Ici, l’antique barrière ville/champs vole en éclats. Follain se fiche de ces frontières-là. Son univers est ailleurs. Il déambule, observe, s’imprègne de la ville et de ses énigmes en évitant de trop s’entourer de murs. C’est un flâneur. Le plein air lui est profitable. Les rencontres anonymes l’attirent plus que les monuments. Son Paris n’est pas celui des guides. Il s’y déplace en zigzag. Va de cafés en cimetières en frôlant les hôpitaux, les prisons, en s’engouffrant, au besoin, dans un passage pour changer d’itinéraire à l’improviste. Il parle peu de lui. Préfère aller vers l’autre. Noter non seulement ce qu’il voit mais aussi ce que son imaginaire (en ébullition) y ajoute.
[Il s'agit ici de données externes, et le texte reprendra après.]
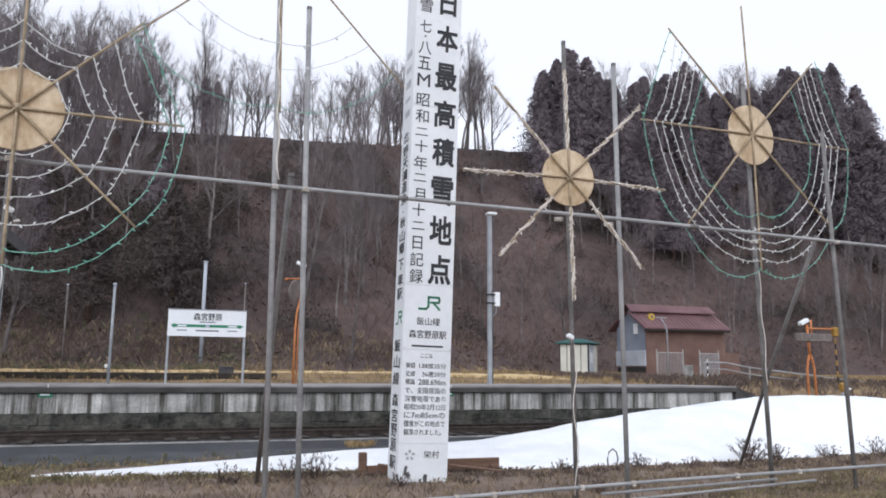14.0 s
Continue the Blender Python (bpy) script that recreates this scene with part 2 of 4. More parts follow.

« Un pigeon échappé d’un laboratoire et à qui on a enlevé le bulbe rachidien titube sur un trottoir. Plusieurs filles l’examinent avec cruauté, l’une d’elles, suave comme une madone d’Italie, porte le bras en écharpe parce qu’elle a été blessée par un amant féroce à peau ambrée.
Sur les avenues et boulevards, le souffle des dormeurs sur les bancs agite une seconde une feuille morte. Dans le fond des cafés, au cœur noir des petits hôtels, des gens rêvent tout haut.
L’arôme vanillé des chocolats de qualité à la fumée dense, consommés encore dans quelques discrets salons de thé, n’est perçu que des chiens errants qui jouissent d’un odorat plus délicat que celui de l’homme. »
Partout, la réalité affleure et glisse vers le possible ou le probable. Ce qu’il saisit prend matière grâce aux mots. Gil Jouanard, dans sa préface, cite ce que Dhôtel un jour lui confia à propos de Follain :

« Il semblait tout traverser sans rien regarder. En fait il voyait tout ce qui avait de l’importance et pouvait se traduire avec des mots précis, exacts, justes ; car son vrai regard transitait par le prisme du langage ; et c’est de cette précision lexicale qu’il faisait l’épaisseur même de sa poésie. »

C’est en sillonnant cette ville qu’il aura tant arpenté (tout comme Calet, Fargue, Mandiargues, Réda, Yves Martin et tant d’autres marcheurs) que Jean Follain devait trouver la mort, renversé par une voiture le 10 mars 1971, quelques semaines avant la publication d’espèces d’instants, autre incontournable jalon.

Jean Follain : Paris, éditions Phébus (libretto).